▶ [What this task involves] Exactly reproduce the lines from the line containing "Continue the Blender" to the end of the data below, inclusive, and nothing else.

▶ [Dataset content]
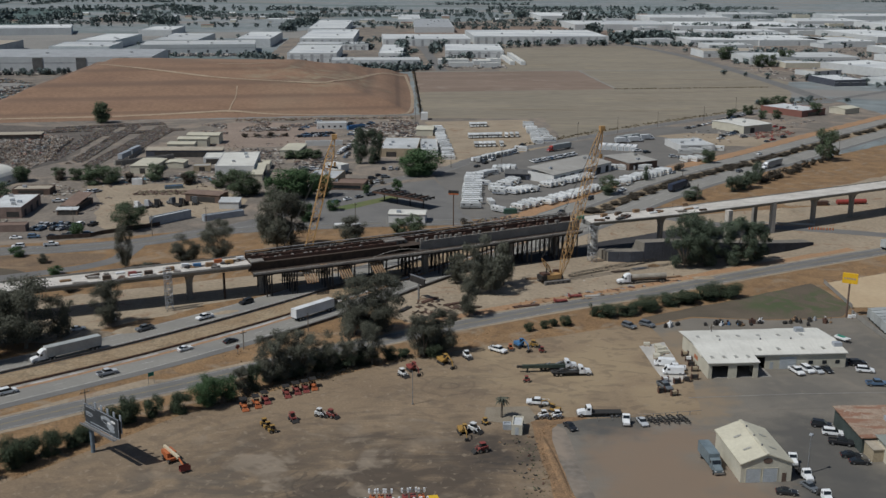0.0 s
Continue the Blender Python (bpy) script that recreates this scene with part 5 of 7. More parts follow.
building("low workshop with patched rust-red roof and open front", 103.9, 236.8, 12.8, 15.8, 3.9, 3, wall_green, roof_rust, "mono", 0.05, 0.5, front=[(-4, 2.5, 0.1, 2.6, inside)], units=1)
building("low workshop with grey-green metal roof", 108.7, 221.5, 14.2, 13.4, 3.9, 4, wall_cream, roof_green_grey, "mono", 0.06, 0.5, front=[(-4, 3, 0.1, 2.8, inside), (0.5, 3, 0.1, 2.8, inside), (5, 2.2, 0.1, 2.6, roller)], units=1)
# solid low block added for the workshop's tan end wall
building("tan end wall of the workshop, built as a low block", 100.0, 226.6, 2.6, 5, 2.9, 4, wall_tan, roof_tan, "mono", 0.04, 0.2, name="porch")
building("small white site cabin with flat roof", 18.7, 240.4, 2.6, 5.6, 2.6, -8, wall_cream, roof_pale, "flat", front=[(0, 0.9, 0.05, 2.0, roller)], side=[(1, 1.2, 1.0, 1.9, glass)], name="site_cabin")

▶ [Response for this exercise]
Continue the Blender Python (bpy) script that recreates this scene with part 5 of 7. More parts follow.
building("low workshop with patched rust-red roof and open front", 103.9, 236.8, 12.8, 15.8, 3.9, 3, wall_green, roof_rust, "mono", 0.05, 0.5, front=[(-4, 2.5, 0.1, 2.6, inside)], units=1)
building("low workshop with grey-green metal roof", 108.7, 221.5, 14.2, 13.4, 3.9, 4, wall_cream, roof_green_grey, "mono", 0.06, 0.5, front=[(-4, 3, 0.1, 2.8, inside), (0.5, 3, 0.1, 2.8, inside), (5, 2.2, 0.1, 2.6, roller)], units=1)
# solid low block added for the workshop's tan end wall
building("tan end wall of the workshop, built as a low block", 100.0, 226.6, 2.6, 5, 2.9, 4, wall_tan, roof_tan, "mono", 0.04, 0.2, name="porch")
building("small white site cabin with flat roof", 18.7, 240.4, 2.6, 5.6, 2.6, -8, wall_cream, roof_pale, "flat", front=[(0, 0.9, 0.05, 2.0, roller)], side=[(1, 1.2, 1.0, 1.9, glass)], name="site_cabin")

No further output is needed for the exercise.